Mencuatnya kasus ini mau tidak mau membuka kembali debat klasik ihwal pernikahan usia anak di Indonesia. Merujuk pada laporan bertajuk Kemajuan yang Tertunda: Analisis Data Perkawinan Usia Anak di Indonesia yang dikeluarkan Badan Pusat Statistik (BPS) bekerja sama dengan UNICEF, angka kawin anak di Indonesia terbilang tinggi.
Dalam laporan bertiti mangsa 2016 itu disebutkan bahwa setiap tahunnya tidak kurang dari 340 ribu perempuan Indonesia menikah di usia di bawah 16 tahun. Secara statistik jumlah itu setara dengan 46 persen dari total jumlah perkawinan di Indonesia.
SCROLL TO CONTINUE WITH CONTENT
Harus diakui bahwa angka dan statistik itu boleh jadi tidak valid dan tidak merepresentasikan kondisi sesungguhnya. Lantaran, di lapangan banyak kasus kawin anak yang tidak didaftarkan secara resmi sehingga sukar diidentifikasi.
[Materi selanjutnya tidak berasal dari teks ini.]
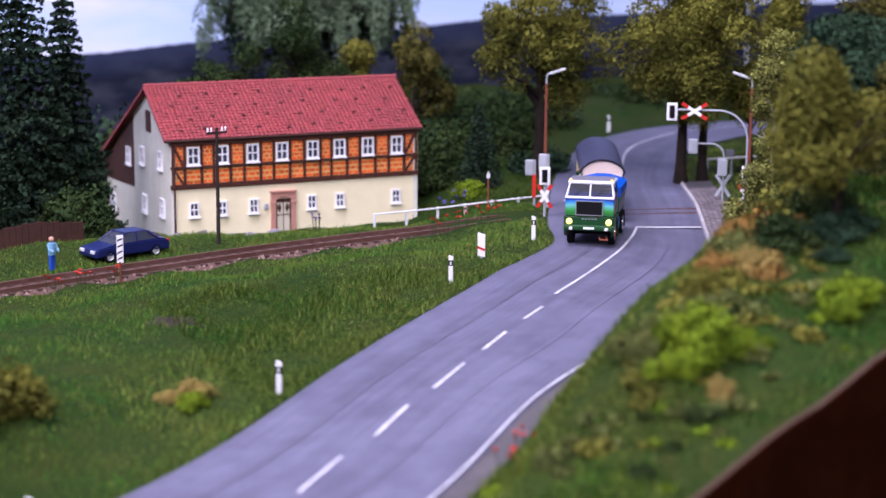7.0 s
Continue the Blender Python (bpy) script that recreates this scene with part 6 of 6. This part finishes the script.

Fenomena kawin anak yang marak terjadi di masyarakat kita tentu berkelindan dengan problem sosial. Salah satu yang paling umum ialah faktor kemiskinan. Hal ini setidaknya dapat dibuktikan dengan data BPS bahwa wilayah-wilayah yang selama ini identik sebagai kantung kemiskinan adalah wilayah yang menyumbang angka kawin usia anak nisbi tertinggi.
Lazimnya paradigma yang berkembang di kalangan masyarakat bawah dengan latar belakang pendidikan rendah dan ekonomi lemah, menikahkan anak pada usia anak adalah solusi melepaskan diri dari jerat kemiskinan.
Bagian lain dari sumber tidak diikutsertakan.